I also have to admit I’m not a big fan of the prosperity gospel. I’m more in DBs camp when it comes to that issue. I could be wrong, but I don’t think Christ ever preached that by following Him, a Christian should reap earthly rewards, or that following Christ was a path to riches. The only riches are in Heaven, I think. On earth, the Christian’s job is to love. Everything else is in God’s hands.

As far as relationships, I think DB is saying that the best way to reach others, as a Christian, and have a genuine relationship with others is to do it through the spirit of Christ and not through ourselves. I mean, DB is saying there is really nothing meaningful for the Christian that doesn’t first come through Christ. That’s pretty much the premise he is basing everything on.

Like John, I struggle with a lot of this, too, especially the implications. Like Eric alluded to, is there a middle ground? I don’t know. But what might be a possible way is the “love” ethic that DB talks about later, which, to me, is the core message of Christ. But I’m getting ahead of myself.

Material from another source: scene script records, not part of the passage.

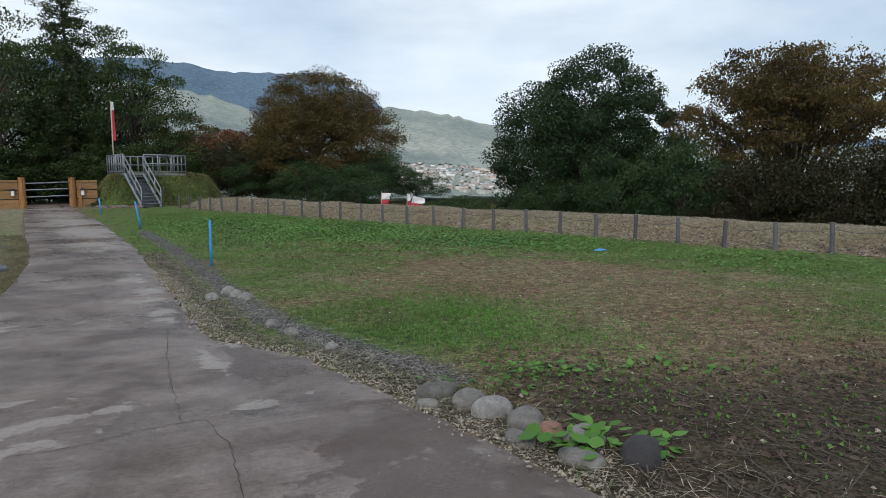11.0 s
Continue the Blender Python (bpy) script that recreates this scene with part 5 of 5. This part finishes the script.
def railing(a, b, gap, name="railing"):
    a, b = Vector(a), Vector(b)
    for dz, r in ((RZ - FZ, 0.035), (0.55, 0.03), (0.12, 0.03)):
        part("rail", tube([a + Vector((0, 0, dz)), b + Vector((0, 0, dz))], r, 8), M_GALV, plat, "", True)
    n2 = max(1, round((b - a).length / gap))
    for i in range(n2 + 1):
        p = a.lerp(b, i / n2)
        part("post", tube([p, p + Vector((0, 0, RZ - FZ))], 0.038, 8), M_GALV, plat, "", True)


railing((1.1, 0.03, FZ), (W2, 0.03, FZ), 0.8)
railing((0.0, 0.03, FZ), (0.0, D2, FZ), 0.42)
railing((0.0, D2, FZ), (W2, D2, FZ), 0.42)
railing((W2, 0.03, FZ), (W2, D2, FZ), 0.6)
steps = 9
for i in range(steps):
    z = FZ * (i + 1) / (steps + 1)
    yy = -2.45 + 2.45 * (i + 0.5) / steps
    part("tread", box(0.08, 1.02, yy - 0.15, yy + 0.14, z - 0.045, z, 0.006), M_GALV, plat)
    part("riser", box(0.09, 1.01, yy + 0.10, yy + 0.125, z - 0.2, z - 0.046, 0.003), M_GALV, plat)
for sx in (0.04, 1.06):
    part("stringer", tube([(sx, -2.55, -0.02), (sx, 0.0, FZ - 0.05)], 0.07, 8), M_GALV, plat)
    for dz in (0.95, 0.5):
        part("handrail", tube([(sx, -2.5, dz + 0.05), (sx, 0.0, FZ + dz)], 0.035, 8), M_GALV, plat, "", True)
    for i in range(4):
        yy, zz = -2.5 + 2.5 * i / 3, 0.05 + (FZ - 0.05) * i / 3
        part("baluster", tube([(sx, yy, zz - 0.1), (sx, yy, zz + 0.97)], 0.036, 8), M_GALV, plat, "", True)

# ---- banners ----
def cloth(w, h, seed, amp=0.05, n_u=8, n_v=20):
    V, F = [], []
    for j in range(n_v + 1):
        for i in range(n_u + 1):
            u, v = i / n_u, j / n_v
            V.append((u * w * (1 - 0.12 * math.sin(v * 3 + seed)), amp * math.sin(u * 5 + v * 4 + seed) * (0.2 + u), -v * h - 0.05 * u * math.sin(v * 5)))
    for j in range(n_v):
        for i in range(n_u):
            a = j * (n_u + 1) + i
            F.append((a, a + 1, a + n_u + 2, a + n_u + 1))
    return V, F


fx, fy = -1.95, 50.2
flag = thing("banner_pole", pose(fx, fy, gzf(fx, fy) - 0.1), "red and white banner on a tall thin pole", "flag")
top = 6.65 - gzf(fx, fy)
part("pole", tube([(0, 0, 0), (0, 0, top)], [0.045, 0.035], 10), W_GREY, flag, "", True)
V, F = cloth(0.13, 0.5, 1)
part("banner_top", mesh_from("banner_top", np.array(V) + np.array((0.03, 0, top - 0.05)), F, M_WCLOTH, True), M_WCLOTH, flag, "white upper cloth")
V, F = cloth(0.14, 1.75, 1.6)
part("banner", mesh_from("banner", np.array(V) + np.array((0.03, 0, top - 0.56)), F, M_RED, True), M_RED, flag, "red cloth")
for x, y, z, lean, w, h in ((11.35, 40.0, 1.16, 6, 0.5, 0.36), (12.65, 39.8, 1.08, -4, 0.16, 0.4), (13.0, 39.5, 0.98, 16, 0.62, 0.36)):
    z0 = gzf(x, y)
    t = thing("small_banner", pose(x, y, z0 - 0.2, 0, -lean * 0.2, 0), "small white and red banner on a short pole", "flag", "small banners")
    part("pole", tube([(0, 0, 0), (0, 0, z - z0 + 0.3)], 0.02, 8), W_GREY, t, "", True)
    tilt = pose(0, 0, z - z0 + 0.22, 0, lean, -15)
    V, F = cloth(w, h, lean, 0.03)
    p = part("cloth", mesh_from("cloth", V, F, M_WCLOTH, True), M_WCLOTH, t, "white cloth")
    p.matrix_local = tilt
    V, F = cloth(w * 0.95, h * 0.9, lean + 1, 0.03)
    p = part("cloth", mesh_from("cloth", np.array(V) + np.array((0, 0.01, -h)), F, M_RED, True), M_RED, t, "red cloth")
    p.matrix_local = tilt


# ---- stones ----
def boulder(x, y, sx, sy, sz, seed, mat, label, turn=0.0, sink=0.45):
    rs2 = np.random.RandomState(seed)
    bm = bmesh.new()
    bmesh.ops.create_icosphere(bm, subdivisions=3, radius=1)
    f = rs2.normal(size=(6, 3))
    for v in bm.verts:
        k = 1 + 0.16 * sum(math.sin(2.0 * (v.co @ Vector(a)) + i) for i, a in enumerate(f)) / 2.2 + 0.03 * math.sin(9 * v.co.x + 7 * v.co.y)
        k = min(k, 1.0 + 0.05 * math.sin(seed))
        c = v.co * k
        c = Vector((math.copysign(abs(c.x) ** 0.85, c.x), math.copysign(abs(c.y) ** 0.85, c.y), math.copysign(abs(c.z) ** 0.9, c.z)))
        v.co = Vector((c.x * sx, c.y * sy, c.z * sz))
    ob2 = part("stone", bm, mat, None, "", True)
    ob2.matrix_world = pose(x, y, gzf(x, y) + sz * (1 - 2 * sink), rs2.uniform(-8, 8), rs2.uniform(-8, 8), turn)
    return tagged(ob2, label, "stone", "edging stones")


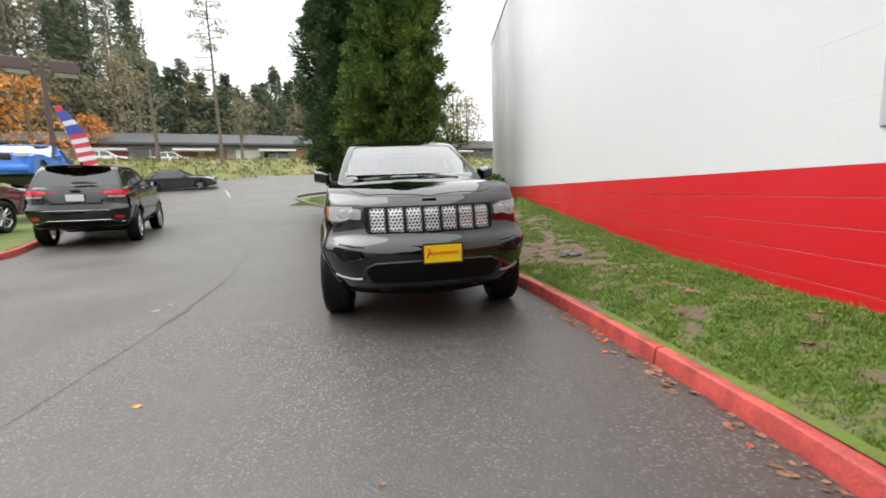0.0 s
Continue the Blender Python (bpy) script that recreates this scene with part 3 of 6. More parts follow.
def sport_utility():
    """The black five-door sport utility, nose towards +x, standing on z = 0."""
    car = empty("sport_utility_car", "gloss black five-door sport utility car parked by the red kerb", "car")
    ztop = curve_of([(-2.42, 1.235), (-1.8, 1.275), (-0.44, 1.25), (0.5, 1.215), (0.85, 1.235), (1.42, 1.212), (1.8, 1.185), (2.05, 1.152), (2.36, 1.085)])
    crown = curve_of([(-2.42, 0.02), (0.3, 0.02), (0.9, 0.045), (1.6, 0.035), (2.36, 0.03)])
    zbot = curve_of([(-2.42, 0.405), (-2.0, 0.335), (-1.2, 0.31), (1.2, 0.31), (1.9, 0.315), (2.36, 0.345)])
    wide = curve_of([(0.30, 0.75), (0.40, 0.812), (0.55, 0.888), (0.68, 0.930), (0.80, 0.938), (0.95, 0.93), (1.05, 0.91), (1.15, 0.885), (1.27, 0.835)])
    plan = curve_of([(-2.42, 0.915), (-2.1, 0.96), (-1.45, 1.0), (1.45, 1.0), (1.9, 0.975), (2.36, 0.90)])
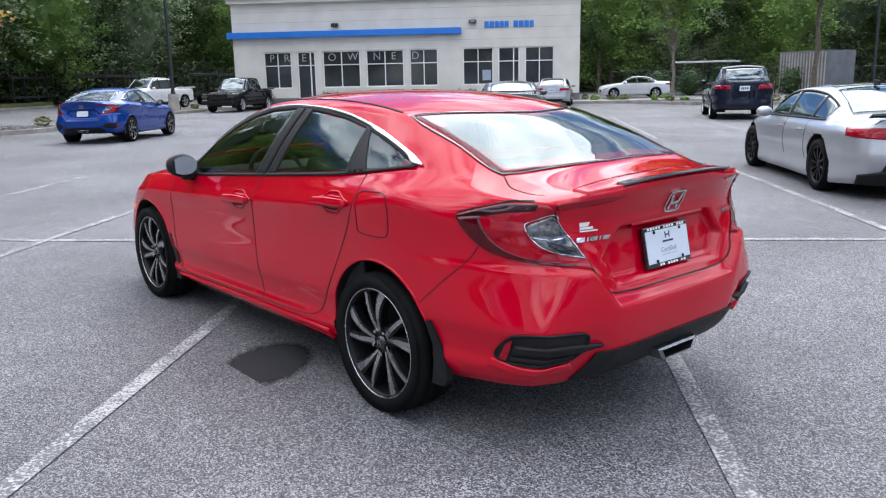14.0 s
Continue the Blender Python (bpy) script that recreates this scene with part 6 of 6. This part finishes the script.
def plain_car(name, m, spec, paint, label, category="car", style="five", pillars=(0.0,), lamps="block", glassm=None, plate=True, spoiler=False, bed=False, group="parked cars", dlo=None):
    x0, x1, hw, H, wb, hood, cowl, rf, rr, bl, deck, belt, R, tail, nose = spec["info"]
    car = thing(name, m, label, category, group)
    sh = Shell(spec)
    gm = glassm or M_FARGL
    S, T, Rr, Wp = sh.side_pt, sh.top_pt, sh.rear_pt, sh.wrap_pt
    sh.mesh("body", paint, car, label="painted body shell")
    hatch = bl - x0 < 0.25
    # side glass
    xa, xb = cowl - 0.18, (bl + 0.35 * (rr - bl) if not hatch else x0 + 0.32)
    q = np.linspace(xa, xb, 22)
    bot = [(x, float(sh.belt_z(x)) + 0.02) for x in q]
    topl = []
    for x in q:
        zr = float(sh.rail_z(x)) - 0.03
        topl.append((x, max(float(sh.belt_z(x)) + 0.025, zr)))
    if dlo:
        bot, topl = [tuple(v) for v in curve_pts(dlo[0], 22)], [tuple(v) for v in curve_pts(dlo[1], 22)]
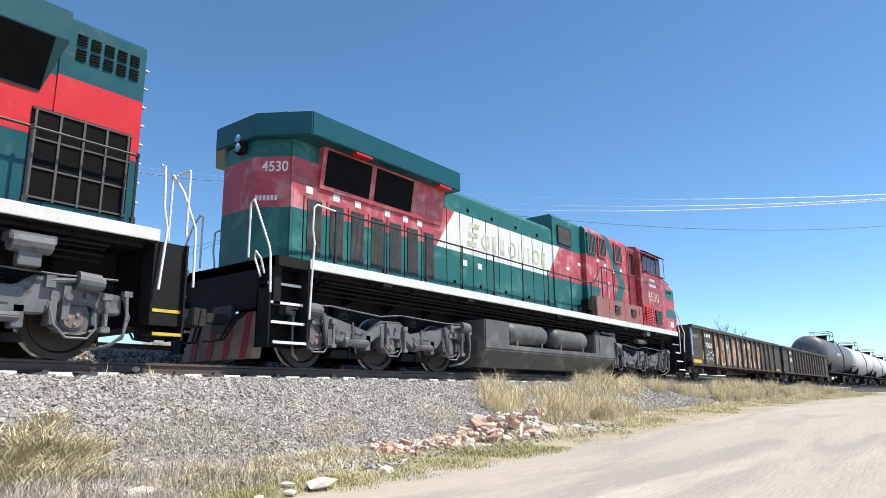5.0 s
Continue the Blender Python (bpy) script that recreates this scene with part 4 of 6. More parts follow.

One last thing, one of my favorite stories is the Epic of Gilgamesh, written on stone tablets around 2000 BC. Anyway, after Gilgamesh’s best friend dies, Gilgamesh is in terrible grief, and seeks out the answer to eternal life to bring his friend back to life so they can live forever and never have to be separated. Of course, he fails. He learns that man’s fate is to die. That man is not a god, and that eternal life is not meant for man.

In regards to the discussion and DB, I guess my point is that we as human beings think we can figure things out when in reality we can’t. We are very limited. Our reach always exceeds our grasp. In the end, we are flesh and blood. We are bound by that. Who can say they know the mind of God? Not me. I muddle through as best I can. What does it mean to be a Christian? What does it mean to be a follower of Christ? What does Christ really ask of us? If it is to love those that despise me, those that are despised, as much as I love and cherish my family, then I will fail at every turn. But if it’s to reach for that love, and sometimes touch it, then I can probably muddle through.